É bom lembrar que Iluminações e Uma cerveja no inferno são livros da fase final do — curtíssimo — percurso literário de Rimbaud, portanto, foram escritos durante o período mais turbulento de sua vida (até então?), pouco antes dele abandonar em definitivo a poesia. Há controvérsia sobre a datação dos manuscritos de Iluminações, mas os estudiosos o localizam como anterior a Uma cerveja no inferno, que é datado de 1873 (e também foi editado neste ano), que seria, assim, o “testamento espiritual” de Rimbaud, então com 19 anos.

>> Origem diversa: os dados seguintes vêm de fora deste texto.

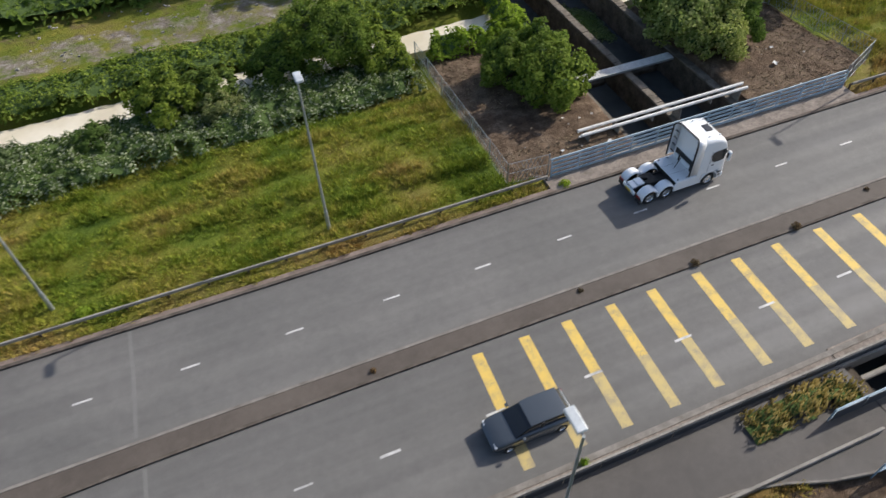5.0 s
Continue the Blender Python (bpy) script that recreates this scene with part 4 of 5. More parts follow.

Por isso, deve-se ler a poesia desses livros também como uma experiência extrema, de vida e de arte, de vida-arte, em que todas as tensões que atravessavam a relação de Rimbaud com seu mundo (a família, a religião etc.) e com a própria poesia (e os poetas) levam à implosão do seu “eu” e, assim, à explosão de uma forma de poesia radicalmente desconhecida. Num mesmo gesto, projeta-se a poesia que ele sempre buscou e a impossibilidade de seguir escrevendo: adeus!

Essa edição merece muitos aplausos e vem se somar a um momento bastante rico para a tradução de poesia francesa entre nós, em que podemos destacar uma nova tradução integral das Flores do mal (trad. Júlio Castañon Guimarães; Cia. das Letras, 2019), de Baudelaire; a primeira tradução integral de Para um túmulo de Anatole (trad. Guilherme Gontijo Flores; Kotter, 2021), de Mallarmé; e também de Feitiços [Charmes] (trad. Roberto Zular e Álvaro Faleiros; Iluminuras, 2020), de Valéry. Se o trabalho de Cesariny não é tão recente assim, nem por isso é menos contemporâneo e urgente.

Esse encontro Rimbaud-Cesariny, chegando com sua linda capa vermelha, é um antídoto para esses tempos de asfixia. Como disse Antonio Candido, “a eficiência de tais poemas é devida ao fato de conservarem a referência ao mundo (que é sempre um ímã para nossa percepção), mas promovendo a invenção de outro mundo, que de certo modo o suplanta e satisfaz o nosso desejo de ir além do real”. Se existe um poeta capaz de nos levar para fora do mundo como conhecemos (e tanto precisamos disso!) e, lá, abrir nossos olhos para o que se esconde sob o que chamamos de “real”, é o infernal Rimbaud. Contar com as palavras de Cesariny para essa viagem, claro, é um luxo a mais.